6. Strengths, Limitations, and Prospective Directions

Strengths include explicit symmetry handling via Wyckoff tokenization, integration of both discrete and continuous structure components in a single hybrid action space, high throughput, and direct property-conditioning. These aspects enable efficient enumeration and sampling of thermodynamically plausible materials, with a demonstrable, significant enhancement over other generative models (Breuck et al., 27 Jan 2025).

Limitations pertain to the use of greedy sampling, which may under-explore conditional subspaces, as well as the trade-off between stability and novelty mediated by sampling temperature ($T$): lower values bias towards stability but reduce novelty, while higher values increase novelty at the cost of stability or validity.

Potential extensions suggested in the primary literature include the adoption of advanced sequence search algorithms (beam search, Monte Carlo tree search, GFlowNets) for improved conditioned sampling, extension to additional property conditioning (band gap, magnetic properties, etc.), supervised tasks via fine-tuning, and integration with active-learning loops for iterative DFT feedback (Breuck et al., 27 Jan 2025).

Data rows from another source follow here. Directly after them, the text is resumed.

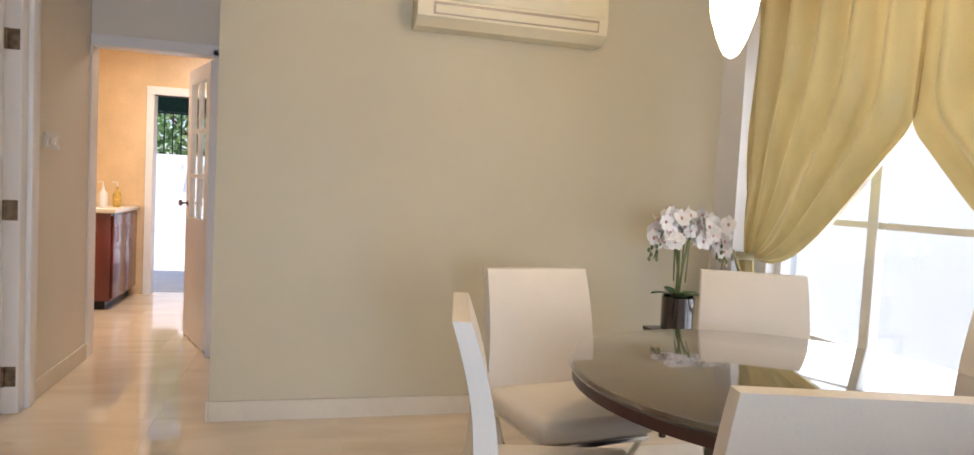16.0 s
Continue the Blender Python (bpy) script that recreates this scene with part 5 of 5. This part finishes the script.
# ---- passage, kitchen and yard ----
swp = thing("switch_plate", "white three-gang switch plate", "switch", (0.69, 10.030, 1.890))
part("plate", B(0.6905, 0.699, 9.930, 10.150, 1.850, 1.940, bev=0.002), M_WHITE, swp)
for k in range(3):
    part("rocker", B(0.6992, 0.703, 9.955 + 0.065 * k, 9.995 + 0.065 * k, 1.875, 1.915), M_WHITEG, swp, smooth=False)
for y, z, nm in ((5.16, 1.135, "curtain_hook"), (3.40, 1.14, "curtain_hook")):
    solo(nm, lathe(bmesh.new(), [(0.014, 0), (0.014, 0.004), (0.006, 0.008), (0.006, 0.02), (0.010, 0.024)], m=pose(XR - 0.0005, y, z, 0, -90, 0), n=14), M_STEEL, "small metal curtain hook on the wall", "hook", (XR, y, z))
sk = thing("wall_socket", "white wall socket with a plug", "socket", (XR, 4.72, 0.35))
part("plate", B(XR - 0.009, XR - 0.0005, 4.62, 4.78, 0.31, 0.40, bev=0.002), M_WHITE, sk)
part("plug", B(XR - 0.045, XR - 0.0095, 4.66, 4.70, 0.335, 0.375, bev=0.004), M_WHITEG, sk)
kc = thing("kitchen_cabinet", "dark cherry kitchen cabinet with pale worktop", "cabinet", (0.2, 12.6, UP))
part("carcase", B(-0.86, 0.40, 12.4, 13.28, UP + 0.08, UP + 0.86, bev=0.003), M_CHERRY, kc)
part("plinth", B(-0.86, 0.35, 12.45, 13.28, UP, UP + 0.08), M_BLACK, kc, smooth=False)
part("worktop", B(-0.88, 0.44, 12.37, 13.285, UP + 0.861, UP + 0.90, bev=0.005), M_STEP, kc, "pale stone worktop")
for k in range(2):
    d_ = part("door", B(0.4005, 0.42, 12.42 + 0.42 * k, 12.83 + 0.42 * k, UP + 0.10, UP + 0.84, bev=0.003), M_CHERRY, kc)
    part("handle", tube(bmesh.new(), [(0.42, 12.47 + 0.42 * k, UP + 0.6), (0.445, 12.47 + 0.42 * k, UP + 0.61), (0.445, 12.47 + 0.42 * k, UP + 0.74), (0.42, 12.47 + 0.42 * k, UP + 0.75)], 0.005, 6), M_STEEL, d_)
for x, y, m_, lab in ((0.28, 12.6, M_WHITE, "white soap pump bottle"), (0.36, 12.75, M_YELLOW, "yellow dish soap bottle")):
    b_ = solo("soap_bottle", lathe(bmesh.new(), [(0.035, 0), (0.037, 0.02), (0.037, 0.12), (0.02, 0.15), (0.012, 0.16), (0.012, 0.19)], (x, y, UP + 0.9), 18), m_, lab + " on the worktop", "bottle", (x, y, UP + 0.9))
    part("pump", tube(bmesh.new(), [(x, y, UP + 1.09), (x, y, UP + 1.13), (x - 0.04, y - 0.02, UP + 1.13)], 0.006, 6), M_WHITE, b_)
structure("yard_wall", B(-4, 6, 19.0, 19.2, GROUND, 2.08), M_WALL, "white back yard wall", "wall")
yf_ = thing("yard_fence", "dark metal fence bars on the yard wall", "fence", (1.0, 19.1, 1.95))
for k in range(26):
    part("bar", tube(bmesh.new(), [(-0.6 + 0.14 * k, 19.1, 2.08), (-0.6 + 0.14 * k, 19.1, 2.85)], 0.012, 6), M_BLACK, yf_)
part("rail", B(-0.7, 3.0, 19.09, 19.11, 2.80, 2.83), M_BLACK, yf_, smooth=False)
aw = thing("awning", "dark green canvas awning over the back door", "awning", (0.9, 13.9, 2.6))
part("canvas", prism(bmesh.new(), [(13.43, 2.85), (14.5, 2.66), (14.5, 2.46), (14.49, 2.46), (14.48, 2.64), (13.43, 2.83)], 0, -1.5, 4.0), M_GREENAWN, aw, smooth=False)
for k in range(3):
    part("arm", tube(bmesh.new(), [(-1.2 + 2.4 * k, 13.43, 2.8), (-1.2 + 2.4 * k, 14.4, 2.63)], 0.02, 8), M_STEEL, aw)


def tree(x, y, h, r, seed):
    rnd = random.Random(seed)
    t = thing("tree", "broad-leaved garden tree behind the yard wall", "tree", (x, y, GROUND), group="garden trees")
    bm = tube(bmesh.new(), [(x, y, GROUND), (x + 0.1, y, h * 0.35), (x, y, h * 0.6)], 0.14, 10, 0.08)
    for k in range(9):
        a = k * 2.4
        tube(bm, [(x, y, h * (0.3 + 0.03 * k)), (x + r * 0.4 * math.cos(a), y + r * 0.4 * math.sin(a), h * (0.45 + 0.03 * k)), (x + r * 0.8 * math.cos(a), y + r * 0.8 * math.sin(a), h * (0.5 + 0.05 * k))], 0.05, 6, 0.015)
    part("trunk", bm, M_STAIR, t)
    vs, fs = [], []
    for k in range(2800):
        d = Vector((rnd.gauss(0, 1), rnd.gauss(0, 1), rnd.gauss(0, 1))).normalized()
        c = Vector((x, y, h * 0.62)) + Vector((d.x * r, d.y * r, d.z * h * 0.38)) * (rnd.uniform(0.45, 1.05) * (1 + 0.2 * math.sin(5 * d.x + 4 * d.z)))
        a = Vector((rnd.gauss(0, 1), rnd.gauss(0, 1), rnd.gauss(-0.4, 0.7))).normalized()
        b = a.cross(d + Vector((0.1, 0.2, 0.3))).normalized()
        l, w = rnd.uniform(0.10, 0.20), rnd.uniform(0.03, 0.06)
        i = len(vs)
        vs += [c, c + a * l * 0.5 + b * w, c + a * l, c + a * l * 0.5 - b * w]
        fs.append((i, i + 1, i + 2, i + 3))
    me = bpy.data.meshes.new("crown")
    me.from_pydata([v - t.location for v in vs], [], fs)
    me.materials.append(M_TREE)
    o = new("crown", me)
    o.parent = t
    tagged(o, "loose leafy crown", kind="stuff")


tree(0.2, 20.6, 4.6, 1.5, 1)
tree(2.2, 21.0, 5.0, 1.7, 2)
tree(-1.8, 21.2, 5.2, 1.8, 4)
yc = thing("garden_chair", "brown wicker garden chair in the yard", "chair", (0.95, 16.2, UP - 0.05))
YZ = UP - 0.05
part("seat", B(0.70, 1.20, 16.0, 16.45, YZ + 0.40, YZ + 0.45, bev=0.01), M_BROWN, yc)
part("backrest", B(0.70, 1.20, 16.44, 16.49, YZ + 0.45, YZ + 0.86, bev=0.015), M_BROWN, yc)
for x in (0.71, 1.15):
    part("arm", B(x, x + 0.045, 16.02, 16.44, YZ + 0.62, YZ + 0.65, bev=0.008), M_BROWN, yc)
    for y in (16.02, 16.40):
        part("leg", B(x, x + 0.04, y, y + 0.04, YZ, YZ + 0.40, bev=0.004), M_BROWN, yc)
dr = thing("clothes_line", "washing hung on a yard line", "clothes line", (0.5, 17.5, 1.2))
part("line", tube(bmesh.new(), [(-1.5, 17.5, 1.92), (0.6, 17.5, 1.88), (3.5, 17.5, 1.92)], 0.005, 5), M_STEEL, dr)
for x in (-1.5, 3.5):
    part("post", tube(bmesh.new(), [(x, 17.5, YZ), (x, 17.5, 1.95)], 0.02, 8), M_STEEL, dr)
for k, (x, m_) in enumerate(((0.10, M_PAPER), (0.34, M_SKIRT), (0.58, M_PAPER), (0.80, M_SKIRT))):
    part("garment", grid(bmesh.new(), lambda u, v: Vector((x + 0.20 * u * (1 - 0.15 * v), 17.5 + 0.025 * math.sin(u * 9 + 3 * v), 1.88 - (0.42 + 0.1 * (k % 2)) * v)), 10, 8), m_, dr, "hanging garment")

# ---- floor slabs ----
TILES = {}


def slab(parent, x0, x1, y0, y1, z):
    w, d = round(x1 - x0 - 0.0011, 4), round(y1 - y0 - 0.0011, 4)
    if w < 0.02 or d < 0.02:
        return
    if (w, d) not in TILES:
        bm = B(-w / 2, w / 2, -d / 2, d / 2, -0.012, 0.0)
        TILES[(w, d)] = _mesh("slab", bm, M_MARBLE, False)
    ob = new("slab", TILES[(w, d)])
    ob.parent = parent
    ob.location = ((x0 + x1) / 2, (y0 + y1) / 2, z)


def pave(parent, x0, x1, y0, y1, z, sx, sy):
    nx, ny = math.ceil((x1 - x0) / sx), math.ceil((y1 - y0) / sy)
    for i in range(nx):
        for j in range(ny):
            slab(parent, x0 + i * sx, min(x0 + (i + 1) * sx, x1), y0 + j * sy, min(y0 + (j + 1) * sy, y1), z)


pave(bpy.data.objects["floor"], XL, XR, YF - 0.02, 4.98, 0.0, 0.9, 0.6)
pave(bpy.data.objects["floor"], XL, 0.86, 4.98, YS, 0.0, 0.9, 0.6)
pave(bpy.data.objects["floor"], 2.955, XR, 4.98, 5.52, 0.0, 0.9, 0.6)
pave(bpy.data.objects["floor_dining"], 1.11, 2.59, 5.657, 5.87, UP, 0.9, 0.6)
pave(bpy.data.objects["floor_dining"], 0.46, XR, 5.87, YK + 0.12, UP, 0.9, 0.6)
pave(bpy.data.objects["floor_kitchen"], -0.9, 2.6, YK + 0.12, 13.42, UP, 0.4, 0.4)
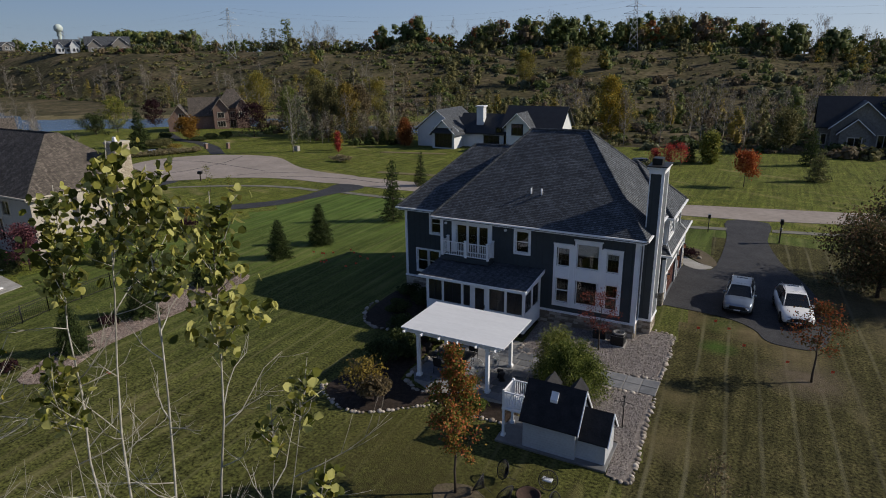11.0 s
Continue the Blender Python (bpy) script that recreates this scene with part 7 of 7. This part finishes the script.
# long left ridge: a continuous low belt, a wooded rise behind the houses, and single tall trees
sorts("hilltop_woods", low_crowns, spread_over(250, 30, 58, lambda b: crest(b) - 9, lambda b: crest(b) + 9, 0.35, 0.85), ((W_DARK, 0.22, "low dark"), (W_GREEN, 0.18, "low green"), (W_OLIVE, 0.30, "low olive"), (W_SAGE, 0.18, "low grey-green"), (W_BROWN, 0.12, "low brown")), "trees on the long ridge")
sorts("hilltop_woods", low_crowns, spread_over(90, 49, 57, lambda b: crest(b) + 40, lambda b: crest(b) + 80, 1.1, 1.7), ((W_GREEN, 0.45, "distant green"), (W_DARK, 0.25, "distant dark"), (W_GOLD, 0.04, "distant golden"), (W_OLIVE, 0.26, "distant olive")), "woods rising behind the ridge houses")
sorts("hilltop_woods", low_crowns, spread_over(190, 57, 84, lambda b: crest(b) + 14, lambda b: crest(b) + 55, 0.55, 1.1), ((W_DARK, 0.4, "low dark"), (W_GREEN, 0.3, "low green"), (W_OLIVE, 0.2, "low olive"), (W_RUST, 0.1, "low russet")), "trees behind the ridge houses")
sorts("hilltop_woods", slim, spread_over(7, 42.0, 44.2, lambda b: crest(b) - 2, lambda b: crest(b) + 8, 1.2, 1.7), ((W_SAGE, 0.5, "tall grey-green"), (W_GREEN, 0.5, "tall green")), "poplars on the ridge")
grove(spread_over(46, 37.5, 41.5, lambda b: crest(b) - 4, lambda b: crest(b) + 8, 1.0, 1.5)[:12] + spread_over(50, 34, 50, lambda b: crest(b) - 4, lambda b: crest(b) + 15, 0.6, 1.1) + spread_over(26, 55, 80, lambda b: crest(b) - 10, lambda b: crest(b) + 30, 0.7, 1.2), "leafless grey trees on the skyline")
sorts("hill_scrub", bush_kinds, spread_over(90, 50, 60, lambda b: crest(b) - 22, lambda b: crest(b) - 3, 0.9, 2.2), ((W_DARK, 0.3, "dark"), (W_PLUM, 0.15, "russet"), (W_BROWN, 0.25, "brown"), (W_OLIVE, 0.3, "olive")), "garden bushes below the ridge houses")
sorts("hill_scrub", bush_kinds, spread_over(230, -16, 33, lambda b: crest(b) - 40, lambda b: crest(b) + 4, 0.9, 2.6), ((W_DARK, 0.25, "dark"), (W_SAGE, 0.4, "grey-green"), (W_GREEN, 0.2, "green"), (W_OLIVE, 0.15, "olive")), "undergrowth along the crest")
# open left hillside: drifts of low brush in dry grass
sorts("hill_scrub", tufts, spread_over(2500, 26, 84, lambda b: foot(b) + 3, lambda b: crest(b) - 3, 0.35, 1.5, -0.16, 1.0), ((W_OLIVE, 0.40, "low olive"), (W_GREEN, 0.14, "low green"), (W_SAGE, 0.20, "low grey-green"), (W_BROWN, 0.26, "low brown")), "brush on the open hillside")
# right hillside: rounded bushes in drifts between bare brown slopes
sorts("hill_scrub", bush_kinds, spread_over(560, -14, 30, lambda b: foot(b) + 4, lambda b: crest(b) - 22, 0.6, 2.2, 0.02, 2.0), ((W_GREEN, 0.22, "rounded green"), (W_DARK, 0.12, "dark juniper"), (W_SAGE, 0.28, "grey-green"), (W_OLIVE, 0.26, "olive"), (W_BROWN, 0.12, "brown")), "bushes on the brown slope")
sorts("hill_scrub", tufts, spread_over(900, -14, 30, lambda b: foot(b) + 4, lambda b: crest(b) - 10, 0.3, 1.0), ((W_OLIVE, 0.4, "low olive"), (W_BROWN, 0.35, "low brown"), (W_SAGE, 0.25, "low grey-green")), "low brush on the brown slope")
sorts("hillside_trees", broad, spread_over(46, -12, 44, lambda b: foot(b) + 10, lambda b: crest(b) - 40, 0.45, 0.9, -0.05, 3.0), ((W_OLIVE, 0.5, "olive"), (W_GOLD, 0.12, "golden"), (W_GREEN, 0.38, "green")), "trees on the slope")
# foot of the hill
grove(spread_over(20, 46, 74, lambda b: foot(b) - 3, lambda b: foot(b) + 14, 0.95, 1.45), "tall leafless trees at the foot of the hill", False)
grove(spread_over(78, 26, 80, lambda b: foot(b) - 4, lambda b: foot(b) + 60, 0.55, 1.15, 0.05, 4.0), "leafless grey trees along the foot of the hill")
sorts("thin_woods", slim, spread_over(110, 26, 80, lambda b: foot(b) - 4, lambda b: foot(b) + 45, 0.4, 0.95, -0.05, 6.0), ((W_OLIVE, 0.5, "thin olive"), (W_BROWN, 0.3, "thin brown"), (W_GOLD, 0.2, "thin golden")), "trees along the foot of the hill")
sorts("hill_scrub", bush_kinds, spread_over(200, 26, 80, lambda b: foot(b) - 4, lambda b: foot(b) + 22, 0.5, 1.4), ((W_DARK, 0.3, "dark"), (W_OLIVE, 0.4, "olive"), (W_BROWN, 0.3, "brown")), "brush along the foot of the hill")
# woods behind the houses across the street
grove(spread_over(36, -12, 27, lambda b: 120, lambda b: 165, 0.75, 1.25, 0.08, 7.0), "leafless trees behind the houses across the street", False)
sorts("near_woods", fine_crowns, spread_over(100, -12, 27, lambda b: 120, lambda b: 178, 0.35, 0.9, -0.08, 8.0), ((W_OLIVE, 0.36, "olive"), (W_GREEN, 0.24, "green"), (W_BROWN, 0.16, "brown"), (W_GOLD, 0.24, "golden")), "trees behind the houses across the street")
sorts("near_brush", bush_kinds, spread_over(420, -12, 27, lambda b: 112, lambda b: 185, 0.5, 1.6), ((W_BROWN, 0.34, "brown"), (W_DARK, 0.22, "dark"), (W_OLIVE, 0.24, "olive"), (W_SAGE, 0.20, "grey-green")), "brush under the near woods")
# lake shores
mid = spread_over(70, 27, 43, lambda b: 126, lambda b: lake_n(b) - 2, 0.45, 0.95)
grove(mid[:36], "leafless trees on the near lake shore", False)
sorts("thin_woods", slim, mid[36:52], ((W_OLIVE, 0.6, "olive"), (W_SAGE, 0.4, "pale")), "trees on the near lake shore")
scatter("near_brush", bush_kinds, mid[52:], W_BROWN, "brown brush on the near lake shore")
veil = spread_over(110, 62.5, 71, lambda b: lake_n(b) - 55, lambda b: lake_n(b) - 4, 0.45, 0.9)
grove(veil[:60], "leafless trees before the lake")
sorts("near_brush", bush_kinds, veil[60:], ((W_OLIVE, 0.4, "olive"), (W_BROWN, 0.6, "brown")), "brush before the lake")
screen = spread_over(74, 33, 46, lambda b: lake_n(b) - 18, lambda b: lake_n(b) - 1, 0.4, 0.8)
sorts("near_woods", slim, screen[:36], ((W_OLIVE, 0.6, "olive"), (W_BROWN, 0.4, "brown")), "trees hiding the lake")
sorts("near_brush", bush_kinds, [(x, y, z, s * 1.9, a, k) for x, y, z, s, a, k in screen[36:]], ((W_BROWN, 0.55, "brown"), (W_GREEN, 0.45, "green")), "brush hiding the lake")
shore = spread_over(30, 60, 82, lambda b: lake_n(b) - 60, lambda b: lake_n(b) - 20, 0.3, 0.7)
grove(shore[:26], "leafless trees beside the lake")
scatter("near_woods", fine_crowns, shore[26:], W_DARK, "green trees beside the lake")


def at_bearing(b, r):
    return CX - r * math.sin(radians(b)), CY + r * math.cos(radians(b))


# single conspicuous trees below the hill
L_OGOLD = leaf_mat("olive gold leaves", [(0.125, 0.118, 0.028), (0.215, 0.190, 0.040), (0.33, 0.265, 0.055)], 0.4)
for k, (b, r, h, s, m, what) in enumerate(((14.0, 128, 12.6, 3.3, L_YELLOW, "tall golden"), (12.9, 130, 10.0, 2.6, L_OGOLD, "tall olive gold"), (45.7, 178, 15.5, 5.2, L_OGOLD, "broad golden olive"), (43.3, 150, 10.4, 2.6, L_GREEN, "bright green"), (40.9, 144, 13.0, 2.4, L_OLIVE, "tall olive"), (39.6, 141, 11.5, 2.2, L_OLIVE, "tall olive"), (38.2, 136, 11.5, 2.8, L_GOLD, "thin golden"), (37.0, 138, 11.0, 2.6, L_BROWN, "thin brown"), (-0.5, 118, 6.6, 3.0, L_OLIVE, "rounded olive"), (5.2, 100, 4.4, 0.8, L_YGREEN, "slim yellow-green"), (21.4, 230, 12, 5.0, L_OGOLD, "rounded golden olive"), (17.0, 230, 12, 5.0, L_OGOLD, "rounded golden olive"), (40.6, 190, 14, 3.8, L_OGOLD, "tall yellow-green"), (35.4, 200, 9, 5.0, L_OGOLD, "rounded olive"))):
    x, y = at_bearing(b, r)
    tree("autumn_tree", x, y, h, s, m, what + " autumn tree below the hill", seed=240 + k, nleaf=7000, size=0.24, cluster=0.5, start=0.06, count=26, sub=5, r0=0.12, up=1.1, bark=BARK_GREY)
conifer("spruce", -0.8, 70.3, 3.6, 1.2, "small dark spruce at the edge of the woods", seed=262)
tree("white_birch", -68.9, 54.8, 12.8, 2.0, L_HILL, "half-bare white-trunked tree beside a utility box", seed=260, nleaf=1500, size=0.15, cluster=0.3, start=0.06, count=34, sub=5, r0=0.12, up=1.5, bark=BARK_GREY, twigs=2)

# hilltop houses
for k, (b, r, wd, z0, zt, m) in enumerate(((71.3, 618, 24, 0, 9.5, GREY_STONE), (67.7, 574, 22, 0, 9.5, SIDE_W), (63.3, 522, 18, 0, 6, GREY_STONE), (59.0, 440, 13, 0, 8, SIDE_W), (56.2, 436, 24, 0, 9.5, GREY_STONE), (53.6, 440, 12, 0, 6, BRICK_RED), (75.0, 662, 22, 0, 8, BRICK_RED))):
    x, y = at_bearing(b, r)
    e = thing("hilltop_house", x, y, gz(x, y) - 0.3, "distant gabled house on the ridge", "house", "hilltop houses", rz=b)
    block(e, -wd / 2, wd / 2, 0, 9, 0, zt * 0.5, zt, "x", m, SHINGLE)
    block(e, wd * 0.1, wd * 0.45, -3, 4, 0, zt * 0.55, zt * 0.95, "y", m, SHINGLE)
    block(e, -wd * 0.45, -wd * 0.15, -2, 4, 0, zt * 0.45, zt * 0.8, "y", m, SHINGLE)
    for u in (-0.38, -0.24, -0.05, 0.05, 0.2, 0.33):
        far_window(e, wd * u, wd * u + 1.3, 1.0, 2.8, -3.05 if u > 0.1 else -2.05 if u < -0.15 else -0.05)
# water tower
x, y = at_bearing(59.15, 800)
wt = thing("water_tower", x, y, gz(x, y), "pale green ball water tower on the skyline", "water tower")
ztop = 15 + 800 * math.tan(radians(2.95)) - gz(x, y)
v, f = lathe([(4.5, 0), (2.0, 6), (1.6, ztop - 14), (2.6, ztop - 11.5)] + [(4.4 * math.sin(a), ztop - 4.4 - 4.4 * math.cos(a)) for a in np.linspace(0.5, math.pi - 0.05, 12)], 20)
obj("tank", v, f, ramp_mat("pale green steel", [(0.42, 0.50, 0.48), (0.52, 0.58, 0.56)], scale=0.3, rough=0.5), wt, smooth=True)


def pylon(b, r, top_el, label="steel lattice pylon on the ridge"):
    x, y = at_bearing(b, r)
    z = gz(x, y)
    H = 15 + r * math.tan(radians(top_el)) - z
    e = thing("pylon", x, y, z - 0.3, label, "pylon", "pylons", rz=b)
    wid = lambda t: 1.8 * (1 - t) ** 1.3 + 0.35
    lines = []
    zs = [0, 0.16, 0.3, 0.43, 0.55, 0.66, 0.76, 0.85, 0.93, 1.0]
    for p, q in zip(zs[:-1], zs[1:]):
        a, c = wid(p), wid(q)
        for s, u in ((1, 1), (1, -1), (-1, -1), (-1, 1)):
            lines.append([(s * a, u * a, p * H), (s * c, u * c, q * H)])
            s2, u2 = (u, -s) if s == u else (u, -s)
            lines.append([(s * a, u * a, p * H), (s2 * c, u2 * c, q * H)])
            lines.append([(s2 * a, u2 * a, p * H), (s * c, u * c, q * H)])
    lat = rods("lattice", lines, 0.085, GALVANISED, e, sides=3)
    for t, wd in ((0.66, 5.0), (0.78, 4.2), (0.9, 3.4)):
        rods("cross_arm", [[(-wd, 0, t * H), (wd, 0, t * H)], [(-wd, 0, t * H), (0, 0, (t + 0.06) * H)], [(wd, 0, t * H), (0, 0, (t + 0.06) * H)]], 0.07, GALVANISED, e, sides=3)
    return Vector((x, y, z)), H


P1, H1 = pylon(47.0, 346, 4.45)
P2, H2 = pylon(12.0, 296, 5.2)
P3, H3 = pylon(63.8, 640, 3.1)
P0 = Vector((*at_bearing(-35, 420), 22))
wires = thing("power_lines", 0, 0, 0, "thin power lines between the pylons", "power lines")
for (A, HA), (B, HB) in (((P1, H1), (P2, H2)), ((P2, H2), (P0, 30)), ((P3, H3), (P1, H1))):
    for t, o in ((0.66, 4), (0.78, -3.5), (0.9, 3), (0.99, 0)):
        a, b = A + Vector((o, 0, t * HA)), B + Vector((o, 0, t * HB))
        rods("cable", [[tuple(a.lerp(b, s) - Vector((0, 0, 7 * 4 * s * (1 - s)))) for s in np.linspace(0, 1, 13)]], 0.018, STEEL, wires, sides=3)

# ---- stonework ----
stones(house, ("y", -0.03, 1), -0.70, 4.9, 0.02, BASE - 0.07, OFF, STONE, 1)
stones(house, ("x", 4.88, -1), 0.0, 1.0, 0.02, BASE - 0.07, OFF, STONE, 2)
stones(ch, ("y", D0 + 0.02, 1), C0, C1 + 0.02, 0.02, BASE - 0.07, OFF, STONE, 3)
stones(ch, ("x", C1 - 0.02, -1), D0, D1, 0.02, BASE - 0.07, OFF, STONE, 4)
stones(house, ("y", G0 - 0.03, 1), 4.62, GX, 0.02, 0.9, OFF, STONE, 5)
stones(house, ("x", GX, -1), G0, G0 + 0.32, 0.02, 0.9, OFF, STONE, 6)
stones(house, ("x", GX, -1), 14.45, 15.0, 0.02, 0.9, OFF, STONE, 8)
stones(house, ("y", 1.07, 1), -10.98, -7.6, -0.02, 1.08, OFF, STONE, 9, (0.25, 0.6), (0.12, 0.25))
stones(nch, ("x", NE + 0.75, -1), 0.25, 2.15, 0.0, 5.6, NO, STONE_PALE, 10, (0.25, 0.55), (0.12, 0.19))
stones(nch, ("x", NE + 0.70, -1), 0.45, 1.95, 5.6, 8.75, NO, STONE_PALE, 11, (0.25, 0.55), (0.12, 0.19))
stones(nch, ("y", 0.25, 1), NE - 0.2, NE + 0.75, 0.0, 5.6, NO, STONE_PALE, 12, (0.25, 0.5), (0.12, 0.19))
stones(nch, ("y", 0.45, 1), NE - 0.5, NE + 0.70, 5.6, 8.75, NO, STONE_PALE, 13, (0.25, 0.5), (0.12, 0.19))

7. Impact and Significance in Materials Discovery

The Matra-Genoa generative model establishes a new state of the art in crystal structure generation with guaranteed symmetry, high validity, and controllable stability, supporting both high-throughput candidate exploration and targeted property optimization. Its architectural innovations—particularly the Wyckoff-based, invertible tokenization and hybrid action space—are directly responsible for improved sampling of DFT-validated, low-energy crystals. Its integration in workflows with large-scale ML relaxers and high-throughput DFT calculations has accelerated and expanded computational materials discovery, as evidenced by its central role in the generation of millions of new candidate and validated structures for open-access materials repositories (Breuck et al., 27 Jan 2025, Cavignac et al., 9 Dec 2025).